Open source : Hollande et Sarkozy convergent souvent mais s’opposent sur les brevets logiciels
Fort de sa foi dans la dimension économique incontournable du mouvement open source, le CNLL (Conseil national du logiciel libre) a soumis un questionnaire précis aux candidats. Pour tirer une analyse non moins précise du programme des deux plus en vue en matière de logiciel libre. Les approches sont consensuelles…. Sauf en matière de brevets logiciels, se qui inquiète la communauté.
Très intéressé par le point de vue des candidats en matière de développement de l’open source, le CNLL (Conseil national du logiciel libre, créé il y a un peu plus de deux ans) a envoyé en novembre un questionnaire en huit points aux principaux candidats. Il s’agissait alors pour l’association regroupant une dizaine de grandes associations et de clusters d'entreprises du Logiciel Libre, de les voir expliciter leurs positions par rapport aux facteurs de développement, ou au contraire de freins au développement, du logiciel libre et de l’open source.

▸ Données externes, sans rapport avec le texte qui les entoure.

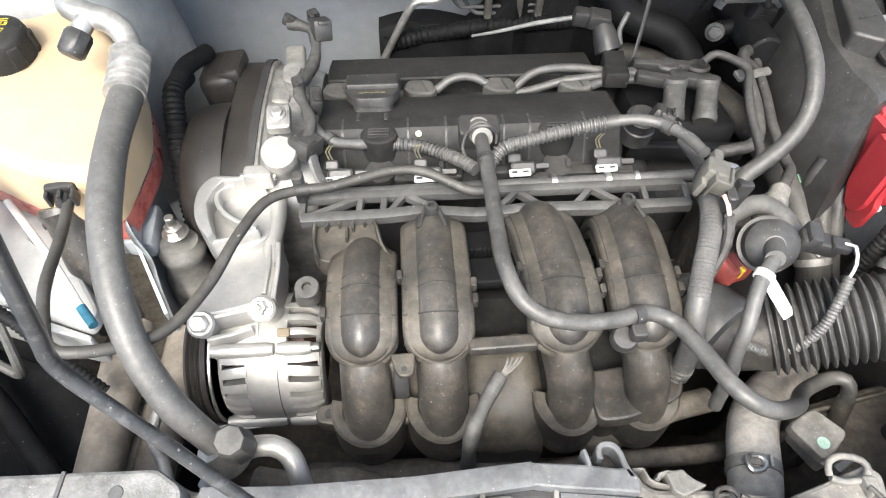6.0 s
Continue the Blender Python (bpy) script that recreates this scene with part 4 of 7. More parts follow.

Dans son document d’analyse et de synthèse, le CNLL, par la voix de son Président Patrice Bertrand, estime que sur une majorité de sujets, les deux principaux candidats « semblent avoir compris la teneur du Logiciel Libre et les bénéfices spécifiques qu'il apporte à notre économie ». Ainsi, sur la place du Logiciel Libre dans la commande publique, « François Hollande et Nicolas Sarkozy sont l'un et l'autre favorables à une politique d'incitation préférentielle en la matière ». Nicolas Sarkozy note dans le document transmis au Conseil , que « 15% du budget informatique des administrations était consacré au Logiciel Libre et ce chiffre est en croissance de 30% par an. (…) Le logiciel Libre est un axe stratégique du développement du secteur numérique en France ». De son côté, François Hollande prévoit pour l'Etat une informatique privilégiant « l’agilité plutôt que la logique des 'grands projets' cloisonnés et coûteux » et souligne que « les logiciels libres permettent quant à eux davantage de mutualisation et facilitent la mise en concurrence des fournisseurs de prestations externalisées. »
Le soutien aux PME, tous métiers confondus, était l'une des priorités exprimées par le CNLL, dont les entreprises sont majoritairement petites et moyennes. Et là encore, le consensus est grand entre les deux principaux candidats sur la nécessité de soutenir les structures les plus petites.
En fait, le sujet sur lequel les prises de position des candidats se distinguent fortement selon le CNLL est celui des brevets logiciels. « François Hollande y est clairement opposé, invoquant un engagement constant, où le combat mené par Michel Rocard au Parlement Européen a fait Date » note le conseil. Au contraire, Nicolas Sarkozy se dit favorable aux brevets logiciels. Pour Patrice Bertrand, « le commentaire du candidat invoque les bénéfices de la protection de la propriété intellectuelle dans la réussite de grands acteurs du logiciel [...et] les entreprises qui portent cette industrie telles que SAP ». Un point de vue qui ne devrait pas vraiment réjouir les membres de la communauté du libre. Particulièrement au fait des développements touchant à l’open source, Stéphane Fermigier, Président du GT Logiciel Libre du Pôle Systematic, explique ainsi dans un avis transmis au MagIT « s’inquiéter de la prise de position de M. Sarkozy concernant la brevetabilité du logiciel, puisque ce dernier a répondu sans prendre de gants "[être] favorable[s] aux brevets logiciels et [avoir pour projet d'agir] dans ce sens." »
Pour Stéphane Fermigier – pourfendeur de longues dates desdits brevets comme nombre d’entrepreneurs de l’open source – estime que « le détail de sa réponse montre une méconnaissance du sujet et de ses enjeux, qui ne saurait être réduit, comme c'est le cas, à une simple opposition "logiciel libre vs. logiciel propriétaire". La question des brevets logiciels en Europe a été jugée comme la plus critique par nos entreprises, et en tant qu'entrepreneur du logiciel, je peux vous dire que c'est un problème réel, et non hypothétique. »
Beaucoup de convergences donc mais un gros point d’interrogation sur un sujet qui fâche du côté de Nicolas Sarkozy… De quoi orienter quelque peu le message proposé en conclusion par le CNLL aux candidats qui tient notamment dans cette phrase tirée du document de synthèse : « Parce qu'il fonde la création de valeur sur l'expertise des hommes et non sur le seul droit d'utilisation, le logiciel libre est un vecteur de relance économique qui est indissociable de la création d'emplois ». A noter que si elle a tardé à remettre son point de vue, Eva Joly, candidate pour le compte d’Europe Ecologie, se dit 100% alignée sur les recommandations proposée par le Conseil National du Logiciel Libre.